Unsupervised machine learning to classify the confinement of waves in periodic superstructures.

We propose a rigorous method to classify the dimensionality of wave confinement by utilizing unsupervised machine learning to enhance the accuracy of our recently presented scaling method [Phys. Rev. Lett.129, 176401 (2022)10.1103/PhysRevLett.129.176401]. We apply the standard k-means++ algorithm as well as our own model-based algorithm to 3D superlattices of resonant cavities embedded in a 3D inverse woodpile photonic band gap crystal with a range of design parameters. We compare their results against each other and against the direct usage of the scaling method without clustering. Since the clustering algorithms require the set of confinement dimensionalities present in the system as an input, we investigate cluster validity indices (CVIs) as a means to find these values. We conclude that the most accurate outcome is obtained by first applying direct scaling to find the correct set of confinement dimensionalities, and subsequently utilizing our model-based clustering algorithm to refine the results.

Scaling Theory of Wave Confinement in Classical and Quantum Periodic Systems.

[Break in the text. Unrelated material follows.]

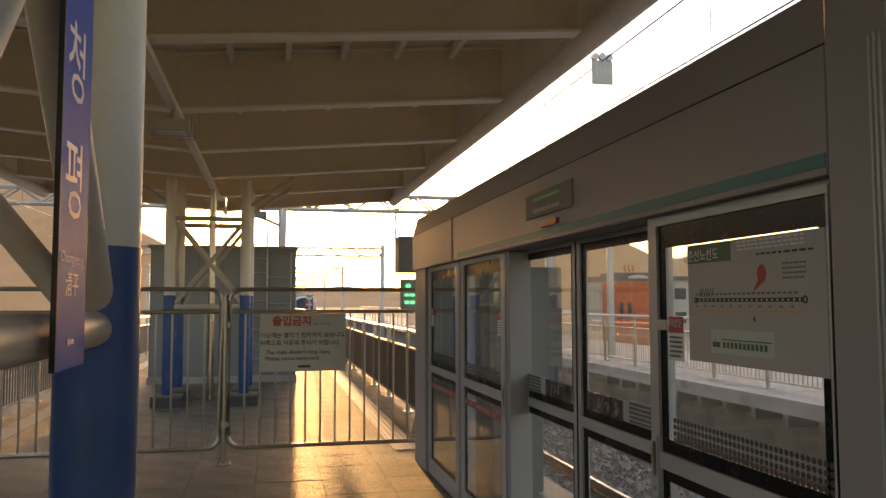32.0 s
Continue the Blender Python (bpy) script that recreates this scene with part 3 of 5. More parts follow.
def header(name, x, y0, y1, z0, z1, zs, label):
    """The box over the doors: lower fascia, upper fascia leaning back, soffit, seam and top."""
    t = thing(name, label, "platform screen door header", kind="structure")
    part("lower_fascia", boxes((x, x + 0.03, y0, y1, z0, zs - 0.004), bevel=0.004), "psd", t, "plain grey fascia")
    bm = bmesh.new()
    a = [bm.verts.new(p) for p in ((x + 0.002, y0, zs + 0.002), (x + 0.002, y1, zs + 0.002), (x + 0.05, y1, z1), (x + 0.05, y0, z1), (x + 0.42, y1, z1 + 0.01), (x + 0.42, y0, z1 + 0.01), (x + 0.42, y0, z0), (x + 0.42, y1, z0))]
    for q in ((0, 1, 2, 3), (3, 2, 4, 5), (5, 4, 7, 6), (1, 7, 4, 2), (0, 3, 5, 6)):
        bm.faces.new([a[k] for k in q])
    part("upper_fascia", bm, "psd", t, "leaning upper fascia")
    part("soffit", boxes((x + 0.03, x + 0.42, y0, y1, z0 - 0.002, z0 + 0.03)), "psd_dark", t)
    part("seam", boxes((x + 0.006, x + 0.02, y0, y1, zs - 0.006, zs + 0.006)), "black", t)
    return t


# far section
XF = 1.81
hf = header("screen_header_far", XF, 6.855, 13.28, 2.00, 2.545, 2.362, "grey sheet-metal header over the far screen doors with a teal stripe")
part("stripe", boxes((XF - 0.003, XF + 0.001, 6.86, 11.2, 2.022, 2.06)), "teal", hf, "teal stripe")
part("joint", boxes((XF - 0.004, XF + 0.002, 11.39, 11.40, 2.0, 2.375)), "black", hf)
led = thing("led_display", "dark glass passenger display on the header with dot-matrix text", "display", at=(XF, 9.05, 2.2))
part("housing", boxes((-0.012, 0.0, -0.36, 0.36, -0.065, 0.075), bevel=0.004), "display_lit", led)
for v, mt, s in ((0.035, "led_text", 3), (-0.03, "greyprint", 9)):
    bars("dot_text", bar_line(-0.22, 0.20, v, 0.020, s, 0.014, 0.012), mt, led, "-x", -0.0135, 0, 0)
lamp = thing("door_lamp", "red door-closing lamp below the display", "lamp", "door lamps", at=(XF, 9.02, 2.087))
part("lens", plate(bmesh.new(), rounded(0.26, 0.032, 0.015), lambda u, v, d: (-0.02 + d, u, v), 0.02), "redlamp", lamp, "red plastic lens")

def post(name, x0, x1, y0, y1, z1, label, z0=0.0, m="psd"):
    t = thing(name, label, "post", kind="structure")
    part("cladding", boxes((x0, x1, y0, y1, z0, z1), bevel=0.006), m, t)
    return t


post("screen_post_far_end", XF + 0.03, XF + 0.40, 12.73, 13.285, 2.0, "grey end post of the screen doors")
post("screen_post_far", XF + 0.062, XF + 0.21, 9.985, 10.066, 2.0, "grey post beside the far doors")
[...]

Functional defects in periodic media confine waves-acoustic, electromagnetic, electronic, spin, etc.-in various dimensions, depending on the structure of the defect. While defects are usually modeled by a superlattice with a typical band-structure representation of energy levels, determining the confinement associated with a given band is highly nontrivial and no analytical method is known to date. Therefore, we propose a rigorous method to classify the dimensionality of wave confinement. Starting from the confinement energy and the mode volume, we use finite-size scaling to find that ratios of these quantities raised to certain powers yield the confinement dimensionality of each band. Our classification has negligible additional computational costs compared to a band structure calculation and is valid for any type of wave, both quantum and classical, and in any dimension. In the quantum regime, we illustrate our method on electronic confinement in 2D hexagonal boron nitride (BN) with a nitrogen vacancy, in agreement with previous results. In the classical case, we study a three-dimensional photonic band gap cavity superlattice, where we identify novel acceptorlike behavior. We briefly discuss the generalization to quasiperiodic lattices.